Monday, Jun. 17, 1974

The Odd Couple

It seemed a marriage of sandals and Gucci loafers, of body odors and Bal `aVersailles, of radical cheek and radical chic. The corporate merger announced last week between the Village Voice and New York magazine struck many observers as the oddest of couplings.

Since 1955, the tabloid Voice (circ. 150,000) has earnestly chronicled the peculiarities of New York City life, its iconoclastic eye quick to spot problems of the underdog. Unremittingly quarrelsome, wordy and underedited, the Voice also captures the funky, ingrown perspective of Greenwich Village. Its reviewers, including such first-rate critics as Nat Hentoff and Andrew Sarris, dig up underground entertainment far from Broadway or first-run moviehouses. Columns by Militant Lesbian Jill Johnston flow endlessly, devoid of all punctuation, capitalization and--usually--sense.

New York (circ. 355,000), which emerged from the defunct Herald Tribune as a separate weekly in 1968, rapidly established its own flip, highly successful style--typified by such contributors as Tom Wolfe, Gail Sheehy and Economist "Adam Smith." Although it adopted some of the Voice's interests and also produces excellent coverage of politics and communications, New York set its prime sights on the glossy worries and aspirations of more affluent New Yorkers, telling them how to recognize the best of everything and where to buy it. If the Voice tries to counter the reigning establishment of the moment, New York seeks to create the next one.

The offbeat union makes considerable financial sense. The Voice parent company's debt was absorbed by New York's publishing company, which in 1973 earned $401,000 on sales of $9.7 million. The paper's principal owners, Millionaire City Councilman Carter Burden and Voice President Bartle Bull, received $800,000 in cash and 600,000 shares of New York Magazine Co. stock, which amounts to 34% of the outstanding shares. For New York Editor and Publisher Clay Felker, 45, who is also president of the parent company, acquisition of the Voice added a new dimension to his journalistic career. Felker joined Time Inc. in 1951 and worked as a LIFE correspondent in New York and Washington before moving to Esquire as feature editor in 1957. Hired as editor of the Herald Tribune's Sunday magazine section in 1963, he transformed it into New York in 1968 after the Trib folded.

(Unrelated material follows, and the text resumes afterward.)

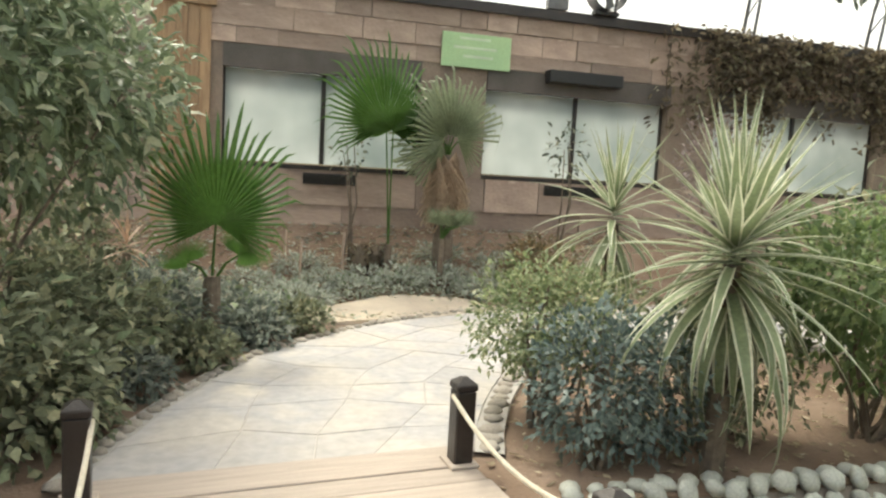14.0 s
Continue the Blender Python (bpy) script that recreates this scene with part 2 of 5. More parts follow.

In all of these positions, Felker made his mark as an innovator, but he insists that he has no plans for "intermingling" the Voice and New York and promises that differences between the two will be preserved: "They're passionate about some things, we're passionate about others. They can pound away week after week on a single issue in a way that we can't." To reports that he is considering a nationwide network of city magazines, which could use articles from both New York and the Voice, Felker admits that "it's theoretically possible. There are three or four ways we could go, but all of them are based on keeping the Voice just as it stands. Right now I'm very strong for the status quo."

But Felker is known as a mover, and news of the merger touched off anger and dismay among some Voice employees. To allay the fears, Carter Burden met with staffers and assured them that the Voice would retain its rumpled, muckraking identity. Some New York contributors also expressed misgivings about the new arrangement. Says Political Writer Richard Reeves: "I would like to do a story on what Carter Burden is really like. How can I when he owns a piece of what I write?" A lonely note of humor came from Voice Assistant Editor Jack Newfield, who has also written for New York. Preparing for what most of his co-workers fear is inevitable, Newfield began concocting titles that could be accommodated in both the Voice and New York. His first: "The Favorite Recipes of the Ten Worst Bisexual Judges in New York."